Der große Einschnitt erfolgt dadurch, dass Brühls
spitzbübisches Ekel, das dank seiner kessen Qualitäten ebenso beneidenswert wie
es für seine Arroganz abscheulich ist, endlich ganz nah an den einsiedlerischen
Kaminski gelangt. Nicht nur liefern sich Brühl und Jesper Christensen einen
wunderbaren, staubtrockenen Schlagabtausch, der einige gut sitzende Seitenhiebe
auf den Kunstbetrieb und den Kunstjournalismus beinhaltet. Vor allem verleiht
die Dynamik zwischen den Figuren, die sich irgendwie sympathisch sind, aber
zudem gehörig auf die Nerven gehen, der Story eine vergnüglich vermittelte,
aber tief gehende Nachdenklichkeit: Zöllner sieht in Kaminski nicht nur seine
berufliche, sondern auch seine potentielle private Zukunft. Und dieser Blick
auf ein mögliches zukünftiges Ich löst bei Zöllner Angst, Bedauern, aber ebenso
auch hoffnungsvolle Regungen aus.

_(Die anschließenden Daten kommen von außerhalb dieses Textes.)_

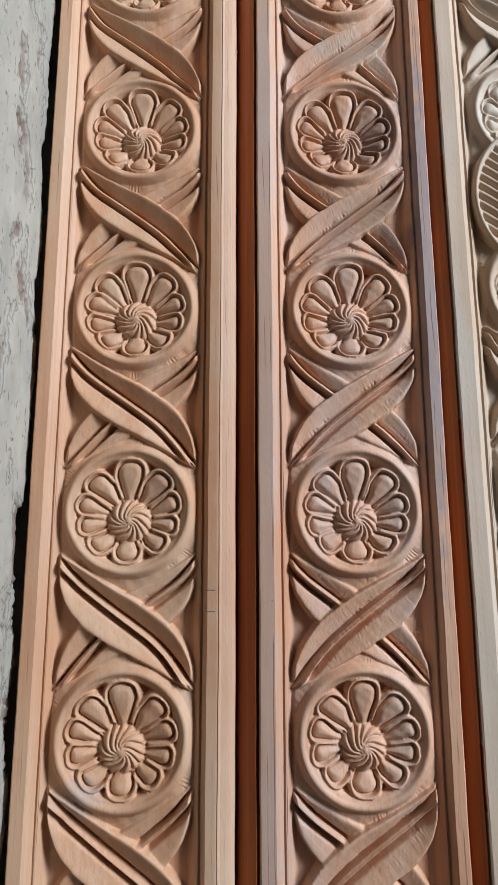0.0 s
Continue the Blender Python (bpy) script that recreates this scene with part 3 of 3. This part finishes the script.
def flower_mesh(name, mat):
    u, v = grid(-0.0722, 0.0688, -0.0765, 0.0842, 0.0007)
    x, y = np.meshgrid(u, v)
    # a raised block in the middle of a shallow field
    around = np.maximum(np.abs(x + 0.0010) - 0.0655, y - 0.0745)
    h = -0.0018 - 0.0034 * step(around, 0.0, 0.0009)
    pit = np.maximum(np.abs(x) - 0.0585, np.abs(y) - 0.0520)
    ground = -0.0078
    h = h + (ground - h) * step(-pit, -0.0006, 0.0012)
    ax, ay = np.abs(x), np.abs(y)
    s, t = (ax * 0.742 + ay * 0.670), np.abs(ax * 0.670 - ay * 0.742)
    w = 0.0150 * np.sin(np.clip((s - 0.008) / 0.062, 0, 1) * math.pi) ** 0.75
    leaf = -0.0034 - 0.0018 * np.clip(1 - t / (w + 1e-5), 0, 1) + 0.0022 * np.exp(-((t / 0.0011) ** 2)) - 0.0046 * np.exp(-(((t - 0.0026) / 0.0009) ** 2))
    leaf = leaf - 0.0048 * np.exp(-(((w - t - 0.0022) / 0.0009) ** 2))
    h = np.where((w - t > 0) & (pit < 0), np.maximum(h, leaf), h)
    for p, q, far in ((ax, ay, 0.050), (ay, ax, 0.045)):
        ww = np.where(p < far - 0.012, 0.005 + 0.0085 * step(p, 0.008, far - 0.012), np.sqrt(np.clip(0.0135 ** 2 - (np.maximum(p - far + 0.0125, 0) * 1.08) ** 2, 0, 1)))
        lobe = -0.0045 + 0.0012 * np.cos(q / 0.0135 * 1.5) - 0.0036 * np.exp(-(((q - 0.0055) / 0.0009) ** 2))
        h = np.where((ww - q > 0) & (p < far) & (h < lobe), lobe, h)
    r = np.hypot(x, y)
    h = np.where(r < 0.0165, -0.0070 + 0.0052 * np.exp(-(((r - 0.0135) / 0.0022) ** 2)) + 0.0058 * np.sqrt(np.clip(1 - (r / 0.0105) ** 2, 0, 1)), h)
    return relief(name, u, v, h + 0.0001 * wobble(x, y, 100), np.ones_like(h, bool), mat, FLOOR)


P_TOP = 0.0590
panel = thing("carved_board", "pale cream softwood panel carved with rosettes and a square flower", "carved board", "carved boards on the floor", (XP, 0, 0))
panel_plank = extruded("plank", section(-0.1030, 0.0887, True, False, -0.0893, 0, P_TOP), -0.05, 2.0876, wood_c)
# the panel's sides get that shaded colour too
panel_plank.materials.append(wood_shaded_side)
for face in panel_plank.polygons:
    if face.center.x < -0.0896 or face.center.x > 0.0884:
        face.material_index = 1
child("plank", panel_plank, panel)
carve(panel, wood_c, 1, -1, 1, 10, 0.030, 0.08, 1.9160, P_TOP, 0.0010, 0.1, 5.2, (5,))
child("oval_medallion", oval_mesh("oval_medallion", wood_c), panel, "ribbed oval medallion", (0, 0.872, P_TOP + 0.001))
child("flower_block", flower_mesh("flower_block", wood_c), panel, "flat block with a sunk square flower", (0, 1.9885, P_TOP + 0.0016))
child("end_rail", box_mesh("end_rail", -0.0737, 0.0700, 2.0725, 2.0874, P_TOP - 0.016, P_TOP + 0.0003, wood_c, 0.0012), panel)


# ---- small traces on the boards ----
def thread(parent, x, y, z, size, seed):
    """A torn wood fibre standing off an edge."""
    rng = random.Random(seed)
    curve = bpy.data.curves.new("wood_fibre", "CURVE")
    curve.dimensions, curve.bevel_depth, curve.bevel_resolution = "3D", 0.00022, 1
    sp = curve.splines.new("BEZIER")
    sp.bezier_points.add(4)
    for n, p in enumerate(sp.bezier_points):
        a = n * 1.3 + rng.uniform(-0.4, 0.4)
        p.co = (size * 0.35 * math.sin(a), size * (n / 4 - 0.5), 0.001 + 0.0015 * math.cos(a))
        p.handle_left_type = p.handle_right_type = "AUTO"
    ob = new("wood_fibre_curve", curve)
    dg = bpy.context.evaluated_depsgraph_get()
    me = bpy.data.meshes.new_from_object(ob.evaluated_get(dg))
    bpy.data.objects.remove(ob)
    me.name = "wood_fibre"
    me.materials.clear()
    me.materials.append(fibre)
    return child("wood_fibre", me, parent, "loose torn wood fibre", (x - parent.location.x, y, z))


FIBRE_AT = [(-0.0085, 1.6412, 0.012), (-0.0090, 1.7934, 0.016), (-0.0090, 1.0400, 0.010), (0.0000, 1.6300, 0.010), (0.0005, 1.9711, 0.012), (-0.0088, 1.3300, 0.009)]
for n, (x, y, size) in enumerate(FIBRE_AT):
    thread(board_a if x < 0 else board_b, x, y, TOP - 0.008, size, n)
line = box_mesh("pencil_line", -0.0040, 0.0040, -0.0004, 0.0004, -0.0006, 0.0002, pencil)
for y in (0.503, 0.4855):
    child("pencil_line", line, board_a, "faint pencil line", (0.0727, y, TOP))
    child("pencil_line", line, board_b, "faint pencil line", (-0.0790, y - 0.009, TOP))


scratch_mat = plain_material("scratched_cement", (0.42, 0.41, 0.37), 0.8)
SCRATCHES = [(0.146, 2.275, 0.167, 2.248), (0.033, 2.258, 0.050, 2.239), (-0.072, 2.203, -0.057, 2.183), (-0.087, 2.188, -0.086, 2.168), (0.054, 2.233, 0.066, 2.218), (0.150, 2.262, 0.158, 2.254)]
for x0, y0, x1, y1 in SCRATCHES:
    half = math.hypot(x1 - x0, y1 - y0) / 2
    mark = child("scratch", box_mesh("scratch", -half, half, -0.00012, 0.00012, -0.0004, 0.00012, scratch_mat), floor, "fine pale scratch", ((x0 + x1) / 2, (y0 + y1) / 2, 0))
    mark.rotation_euler = (0, 0, math.atan2(y1 - y0, x1 - x0))


def crumb_mesh(name, size, mat, seed):
    bm = bmesh.new()
    bmesh.ops.create_icosphere(bm, subdivisions=1, radius=size)
    rng = random.Random(seed)
    for vtx in bm.verts:
        vtx.co *= rng.uniform(0.7, 1.2)
        vtx.co.z *= 0.6
    me = bpy.data.meshes.new(name)
    bm.to_mesh(me)
    bm.free()
    me.materials.append(mat)
    return me


# the dark ones are near-black lumps standing in for pits in the cement
SPECKS = [(-0.0393, 2.3181, 0.0012, 0), (0.2318, 2.2817, 0.0014, 0), (-0.1641, 2.2163, 0.0015, 1), (-0.1837, 2.2051, 0.0013, 1), (-0.1272, 2.1891, 0.0010, 1), (-0.0960, 2.1701, 0.0011, 1), (-0.0568, 2.2773, 0.0009, 0), (0.2616, 2.2456, 0.0009, 0)]
for n, (x, y, size, dark) in enumerate(SPECKS):
    crumb = new("pit_mark" if dark else "plaster_crumb", crumb_mesh("crumb", size * 0.75, dark_pit if dark else grit_mat, n))
    crumb.location = (x, y, size * 0.4)
    tagged(crumb, "tiny dark lump standing in for a pit in the cement" if dark else "tiny pale plaster crumb lying on the cement", "crumb", "crumbs on the floor")
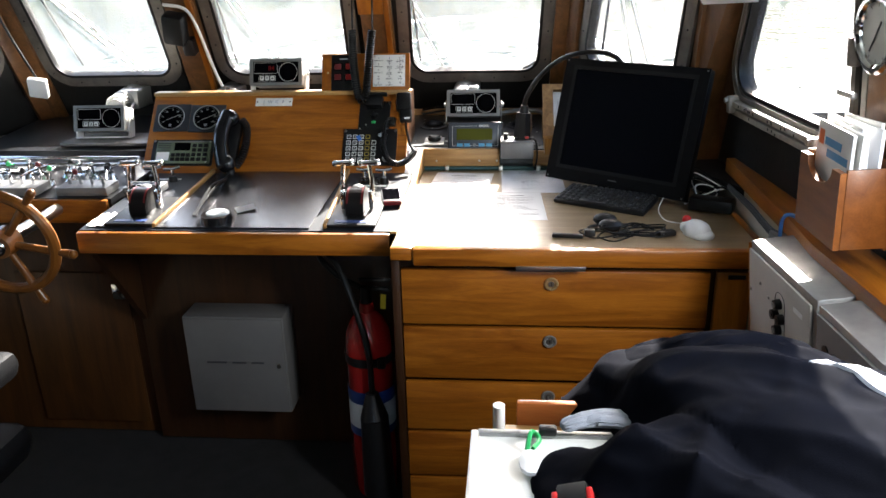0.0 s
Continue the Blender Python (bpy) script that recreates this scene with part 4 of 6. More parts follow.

Brühl geht bei dieser Ambiguität auf, und
sobald sich Kaminskis spontaner Trip zu einer verflossenen Liebe dem Ende
nähert, lässt auch die Regieführung den widersprüchlichen, somit reizvollen
Gefühlen freien Lauf.
Wenn Geraldine Chaplin, Tochter der Leinwandlegende Charlie
Chaplin, die Leinwand erfüllt und als freundliches altes Mütterchen Kaminski
und Zöllner verwirrt, stellt Becker sogar ganz unaufdringlich und extrem
effektiv die Frage: „Was ist besser – ein unbedeutendes, fröhliches Leben oder
eine beeindruckende Vita, die jedoch ein leeres Leben bedingt?“ Der Weg hin zu
diesem Höhepunkt ist jedoch steinig: Wiederholt gerät Ich und Kaminski
aufgrund der atonalen Slapstickpassagen ins Stolpern, und zuweilen stellen sich
die Figuren zu Gunsten eines schnellen Gags viel dümmer an als sie sonst
charakterisiert werden. Nach dem beeindruckenden Höhepunkt plätschert der Film
dann etwas zu langsam aus, um das Optimum aus seinen Stärken rauszuholen. Für
die Adaption eines weiteren Romans des schwer verfilmbaren Daniel Kehlmann ist Ich
und Kaminski trotzdem ganz in Ordnung – auch dank ihrer skurrileren
Tendenzen.
Fazit: Ich und Kaminski
ist eine ambitionierte, sich zwischendurch zu sehr in misslungenem Slapstick
versuchende Geschichte über Kunst, Menschlichkeit und Bedauern. Bedauerlicherweise
ist diese kunstvolle Mischung streckenweise zäh, der menschliche Kern aber
überzeugt. Ein Film für Kehlmann- und Brühl-Fans!